— START OF Material —

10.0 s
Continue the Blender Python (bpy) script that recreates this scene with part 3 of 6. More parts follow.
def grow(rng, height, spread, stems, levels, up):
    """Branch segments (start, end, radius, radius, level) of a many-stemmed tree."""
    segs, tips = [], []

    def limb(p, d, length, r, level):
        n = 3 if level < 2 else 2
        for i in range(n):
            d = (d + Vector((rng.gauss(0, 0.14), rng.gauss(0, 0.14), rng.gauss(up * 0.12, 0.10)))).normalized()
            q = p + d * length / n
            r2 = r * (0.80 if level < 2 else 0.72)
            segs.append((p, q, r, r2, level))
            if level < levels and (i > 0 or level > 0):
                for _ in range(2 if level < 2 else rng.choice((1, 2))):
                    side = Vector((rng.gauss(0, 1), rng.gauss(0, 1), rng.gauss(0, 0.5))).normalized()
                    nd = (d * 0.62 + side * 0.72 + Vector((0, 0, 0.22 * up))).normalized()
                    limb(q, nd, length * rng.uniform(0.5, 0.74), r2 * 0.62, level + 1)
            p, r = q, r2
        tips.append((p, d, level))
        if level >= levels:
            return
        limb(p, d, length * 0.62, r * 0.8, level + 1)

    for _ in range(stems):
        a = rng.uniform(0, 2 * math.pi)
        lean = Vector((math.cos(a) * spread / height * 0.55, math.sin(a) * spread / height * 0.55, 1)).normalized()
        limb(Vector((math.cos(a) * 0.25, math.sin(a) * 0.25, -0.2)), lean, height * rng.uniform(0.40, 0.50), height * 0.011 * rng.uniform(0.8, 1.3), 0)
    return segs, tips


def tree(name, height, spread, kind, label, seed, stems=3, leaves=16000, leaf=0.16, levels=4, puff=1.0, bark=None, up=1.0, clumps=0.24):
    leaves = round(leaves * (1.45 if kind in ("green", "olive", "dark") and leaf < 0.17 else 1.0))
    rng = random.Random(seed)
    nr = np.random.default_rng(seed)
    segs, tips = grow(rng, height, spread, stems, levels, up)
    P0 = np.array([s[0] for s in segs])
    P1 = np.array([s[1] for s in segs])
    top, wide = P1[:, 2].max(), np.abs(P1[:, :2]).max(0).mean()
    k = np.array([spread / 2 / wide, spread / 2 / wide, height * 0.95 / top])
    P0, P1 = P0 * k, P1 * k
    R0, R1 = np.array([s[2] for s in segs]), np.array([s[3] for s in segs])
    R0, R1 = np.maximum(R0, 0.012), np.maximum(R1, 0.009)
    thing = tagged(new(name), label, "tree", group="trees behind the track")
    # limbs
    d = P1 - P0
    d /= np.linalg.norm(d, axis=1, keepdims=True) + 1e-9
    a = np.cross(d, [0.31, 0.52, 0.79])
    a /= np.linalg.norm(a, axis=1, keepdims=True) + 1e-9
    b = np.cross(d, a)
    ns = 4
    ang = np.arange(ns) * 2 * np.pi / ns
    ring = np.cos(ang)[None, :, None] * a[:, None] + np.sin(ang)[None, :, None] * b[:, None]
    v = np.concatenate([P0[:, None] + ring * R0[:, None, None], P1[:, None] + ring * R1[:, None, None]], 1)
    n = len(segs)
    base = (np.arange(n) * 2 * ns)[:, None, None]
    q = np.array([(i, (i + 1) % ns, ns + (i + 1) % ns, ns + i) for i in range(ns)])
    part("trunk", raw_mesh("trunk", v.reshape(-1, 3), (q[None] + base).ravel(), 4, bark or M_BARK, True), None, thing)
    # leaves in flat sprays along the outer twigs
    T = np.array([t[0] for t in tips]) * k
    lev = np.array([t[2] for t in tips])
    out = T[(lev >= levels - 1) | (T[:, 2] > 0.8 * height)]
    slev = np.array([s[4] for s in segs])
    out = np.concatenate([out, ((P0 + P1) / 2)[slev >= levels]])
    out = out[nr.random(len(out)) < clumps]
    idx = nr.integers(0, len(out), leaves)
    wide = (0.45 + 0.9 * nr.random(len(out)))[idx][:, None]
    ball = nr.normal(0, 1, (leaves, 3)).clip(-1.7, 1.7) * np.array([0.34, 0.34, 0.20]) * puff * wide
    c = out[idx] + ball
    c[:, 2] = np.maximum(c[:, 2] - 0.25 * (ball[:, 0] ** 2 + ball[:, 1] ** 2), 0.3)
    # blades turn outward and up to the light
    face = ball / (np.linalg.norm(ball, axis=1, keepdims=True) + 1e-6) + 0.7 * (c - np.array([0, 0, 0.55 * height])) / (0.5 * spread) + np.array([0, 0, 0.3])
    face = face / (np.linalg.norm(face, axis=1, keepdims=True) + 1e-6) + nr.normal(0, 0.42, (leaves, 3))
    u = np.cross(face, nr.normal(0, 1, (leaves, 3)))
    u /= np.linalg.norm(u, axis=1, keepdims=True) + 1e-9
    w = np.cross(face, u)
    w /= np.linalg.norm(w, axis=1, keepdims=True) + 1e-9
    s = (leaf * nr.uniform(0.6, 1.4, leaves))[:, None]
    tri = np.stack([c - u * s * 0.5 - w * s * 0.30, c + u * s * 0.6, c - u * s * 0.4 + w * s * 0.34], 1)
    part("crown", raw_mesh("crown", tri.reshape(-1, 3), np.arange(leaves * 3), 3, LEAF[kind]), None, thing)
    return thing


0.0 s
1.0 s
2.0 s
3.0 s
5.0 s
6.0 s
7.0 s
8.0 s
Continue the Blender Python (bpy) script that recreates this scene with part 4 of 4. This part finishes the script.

— END OF Material —

What the exercise asks
Pick out each line containing "scene" and report it.

Finished task
Continue the Blender Python (bpy) script that recreates this scene with part 3 of 6. More parts follow.
Continue the Blender Python (bpy) script that recreates this scene with part 4 of 4. This part finishes the script.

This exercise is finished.